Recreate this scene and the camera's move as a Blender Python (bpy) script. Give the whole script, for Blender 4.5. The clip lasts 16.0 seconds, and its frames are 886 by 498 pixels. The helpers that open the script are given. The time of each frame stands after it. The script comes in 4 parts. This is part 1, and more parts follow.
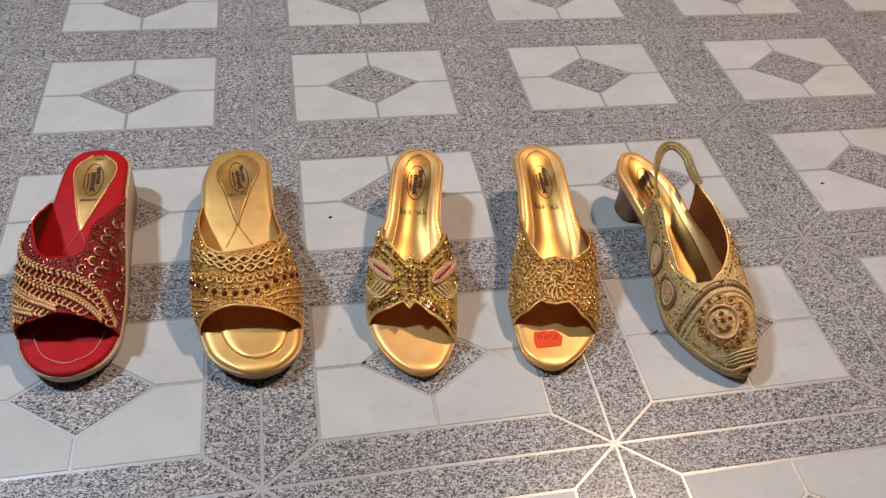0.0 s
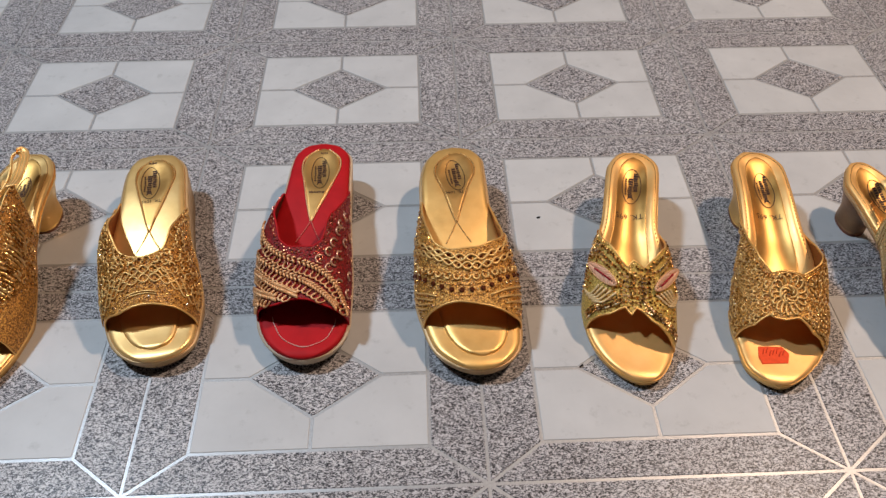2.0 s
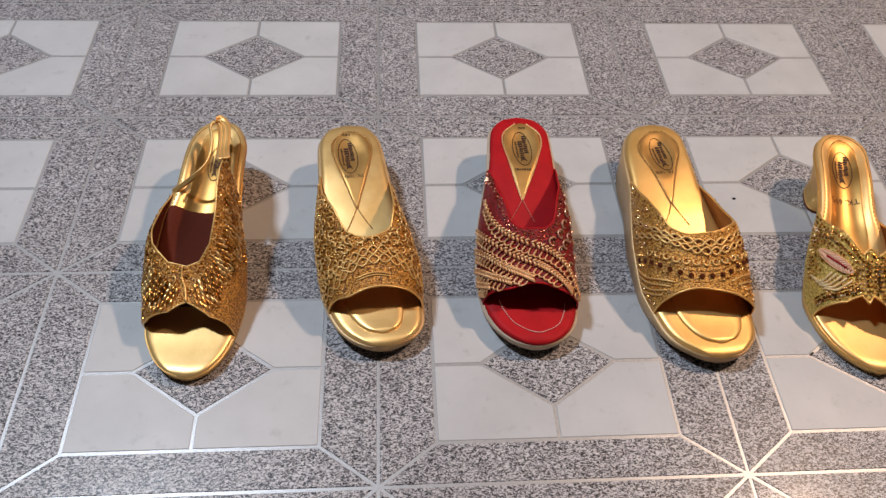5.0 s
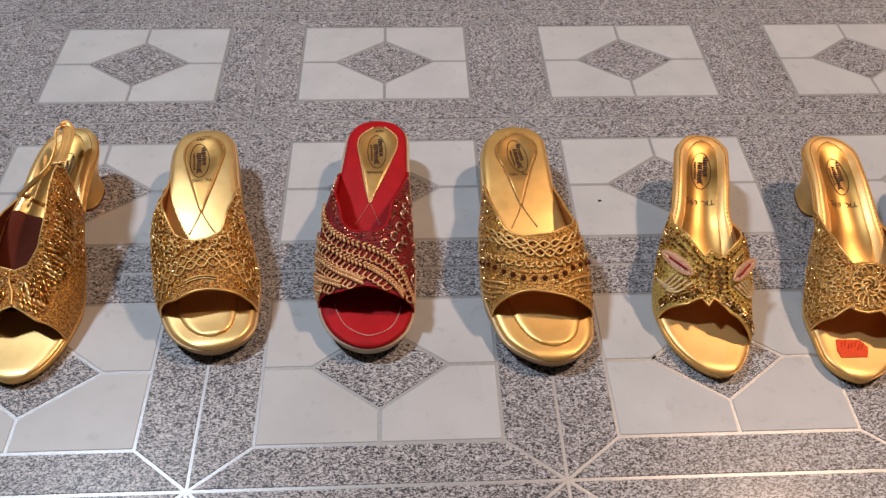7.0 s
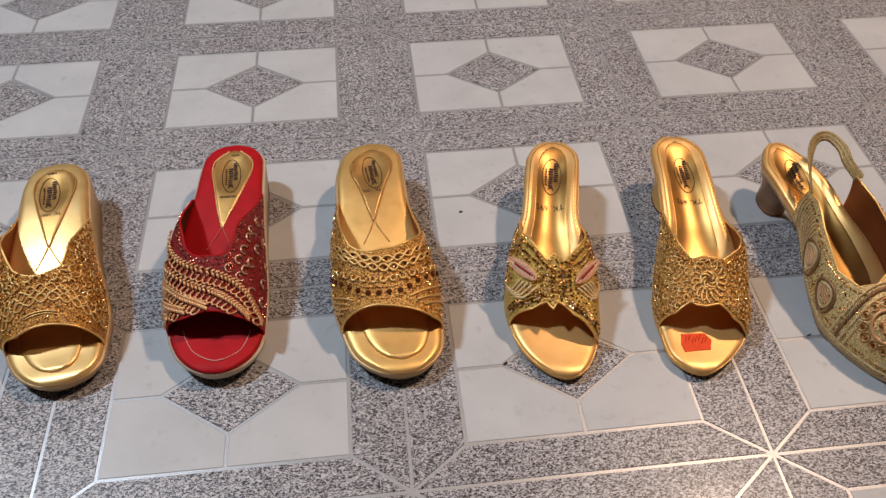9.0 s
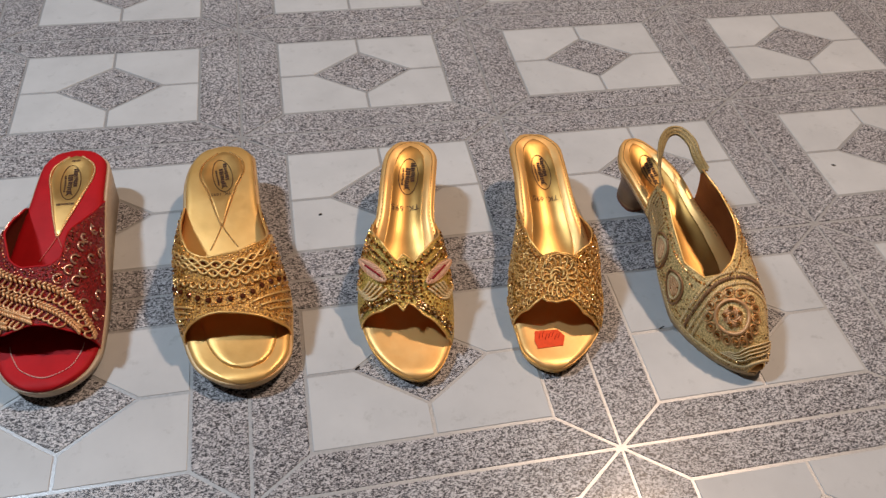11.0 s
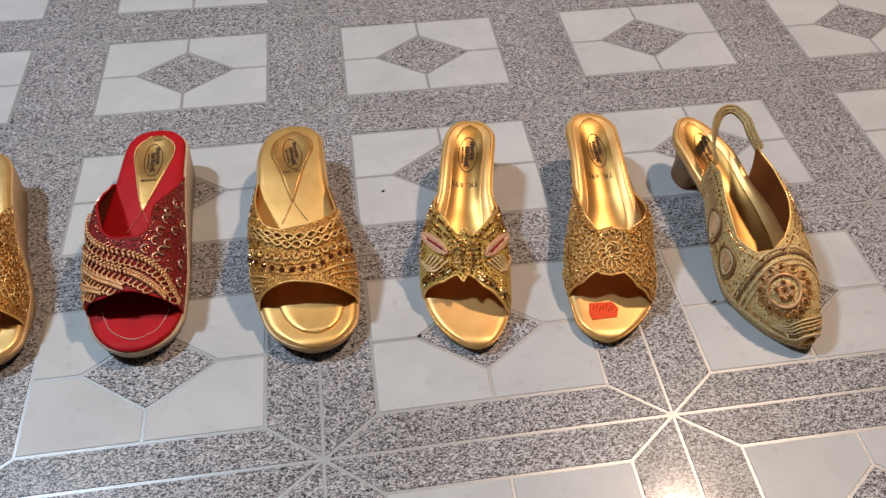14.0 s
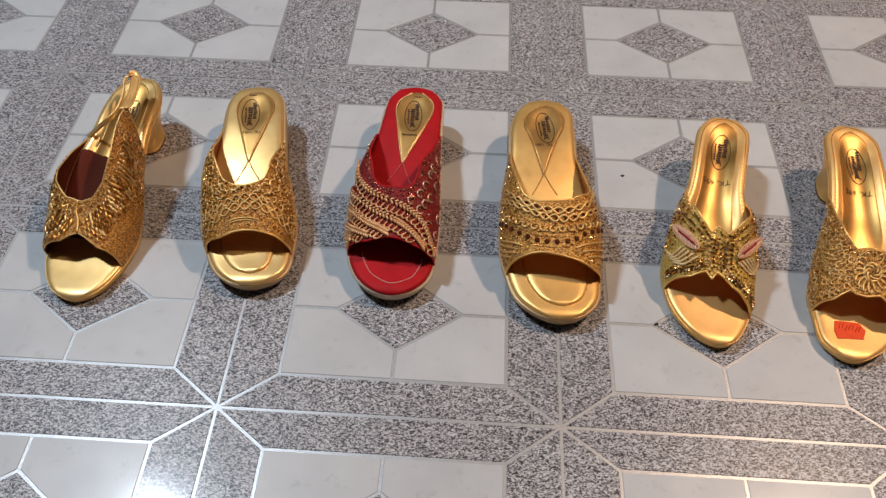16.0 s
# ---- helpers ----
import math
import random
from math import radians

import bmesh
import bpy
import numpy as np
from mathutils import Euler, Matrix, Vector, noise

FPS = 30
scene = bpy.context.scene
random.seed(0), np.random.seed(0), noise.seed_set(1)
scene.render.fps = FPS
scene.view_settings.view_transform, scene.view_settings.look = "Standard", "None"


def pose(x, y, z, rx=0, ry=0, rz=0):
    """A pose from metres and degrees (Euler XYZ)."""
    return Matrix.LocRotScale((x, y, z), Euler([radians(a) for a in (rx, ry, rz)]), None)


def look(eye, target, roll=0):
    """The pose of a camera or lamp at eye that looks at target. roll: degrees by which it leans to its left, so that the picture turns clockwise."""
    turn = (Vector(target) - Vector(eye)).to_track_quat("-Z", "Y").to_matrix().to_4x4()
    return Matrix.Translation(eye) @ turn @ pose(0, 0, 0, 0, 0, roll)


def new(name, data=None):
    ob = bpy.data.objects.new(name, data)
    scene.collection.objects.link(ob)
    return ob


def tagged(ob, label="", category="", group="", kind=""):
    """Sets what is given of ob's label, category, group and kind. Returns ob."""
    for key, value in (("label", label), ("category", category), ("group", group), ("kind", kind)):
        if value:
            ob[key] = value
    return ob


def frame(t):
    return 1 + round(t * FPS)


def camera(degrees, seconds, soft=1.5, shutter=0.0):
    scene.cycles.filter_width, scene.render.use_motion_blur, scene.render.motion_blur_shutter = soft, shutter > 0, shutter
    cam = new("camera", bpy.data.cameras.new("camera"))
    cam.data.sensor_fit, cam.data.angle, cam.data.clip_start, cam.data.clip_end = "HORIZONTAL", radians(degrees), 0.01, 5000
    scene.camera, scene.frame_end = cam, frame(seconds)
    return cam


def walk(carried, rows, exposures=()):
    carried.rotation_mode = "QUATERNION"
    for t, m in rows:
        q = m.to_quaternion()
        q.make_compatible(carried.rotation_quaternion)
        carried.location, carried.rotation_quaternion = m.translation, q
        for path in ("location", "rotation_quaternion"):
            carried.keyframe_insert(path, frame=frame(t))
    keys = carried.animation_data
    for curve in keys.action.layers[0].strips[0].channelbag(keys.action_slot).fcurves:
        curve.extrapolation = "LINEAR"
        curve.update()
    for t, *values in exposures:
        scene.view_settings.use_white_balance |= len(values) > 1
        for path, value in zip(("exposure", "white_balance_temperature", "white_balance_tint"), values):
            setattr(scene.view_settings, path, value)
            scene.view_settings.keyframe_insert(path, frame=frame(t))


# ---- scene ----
cam = camera(60.44, 16.0, soft=1.45)
ROWS = [
    (0, 0.0472, -0.2672, 0.5485, 42.79, -4.39, -10.09),
    (0.5, 0.0334, -0.2669, 0.5493, 42.72, -4.07, -8.60),
    (1, 0.0161, -0.2625, 0.5505, 43.17, -3.46, -6.59),
    (1.5, -0.0204, -0.2565, 0.5510, 42.68, -1.82, -4.06),
    (2, -0.0456, -0.2529, 0.5527, 41.90, 0.01, -2.25),
    (2.5, -0.0742, -0.2519, 0.5501, 40.44, 0.49, -1.69),
    (3, -0.1379, -0.2368, 0.5576, 40.19, 0.57, -1.06),
    (3.5, -0.2022, -0.2184, 0.5585, 39.67, -0.11, -2.18),
    (3.7, -0.2215, -0.2142, 0.5563, 39.25, -0.56, -2.98),
    (4.75, -0.2688, -0.2128, 0.5486, 38.79, -2.05, -2.96),
    (5.8, -0.2240, -0.2114, 0.5409, 38.33, -3.55, -2.93),
    (6, -0.2017, -0.2108, 0.5415, 38.57, -3.43, -1.96),
    (6.5, -0.1552, -0.2158, 0.5394, 38.72, -2.91, -2.09),
    (7, -0.1118, -0.2219, 0.5430, 39.45, -1.07, -2.28),
    (7.5, -0.0778, -0.2333, 0.5472, 39.78, -0.60, -2.80),
    (8, -0.0483, -0.2356, 0.5470, 40.23, -0.65, -4.64),
    (8.5, -0.0283, -0.2334, 0.5477, 40.05, -0.60, -5.24),
    (9, -0.0097, -0.2333, 0.5474, 40.77, -0.62, -6.43),
    (9.5, 0.0115, -0.2340, 0.5475, 41.16, -0.61, -7.47),
    (10, 0.0325, -0.2361, 0.5437, 40.93, -0.82, -8.87),
    (10.2, 0.0425, -0.2343, 0.5414, 40.64, -1.37, -9.29),
    (12.3, 0.0860, -0.2631, 0.5333, 42.87, -4.28, -12.66),
    (12.5, 0.0928, -0.2673, 0.5373, 42.68, -4.27, -12.72),
    (13, 0.0923, -0.2623, 0.5373, 42.44, -3.71, -12.65),
    (13.5, 0.0711, -0.2612, 0.5426, 42.13, -2.64, -10.27),
    (14, 0.0486, -0.2622, 0.5533, 40.08, -0.65, -8.19),
    (14.5, 0.0166, -0.2664, 0.5701, 38.80, -0.08, -4.68),
    (15, -0.0084, -0.2684, 0.5758, 38.79, 0.21, -2.38),
    (15.5, -0.0465, -0.2674, 0.5746, 38.09, -0.40, 0.22),
    (16, -0.0813, -0.2663, 0.5706, 37.75, -0.26, 3.52),
]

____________

> _PROBLEM DESCRIPTION_
Filter for "degrees". Return all lines that hold it.

> _ANSWER_
    """A pose from metres and degrees (Euler XYZ)."""
    """The pose of a camera or lamp at eye that looks at target. roll: degrees by which it leans to its left, so that the picture turns clockwise."""
def camera(degrees, seconds, soft=1.5, shutter=0.0):
    cam.data.sensor_fit, cam.data.angle, cam.data.clip_start, cam.data.clip_end = "HORIZONTAL", radians(degrees), 0.01, 5000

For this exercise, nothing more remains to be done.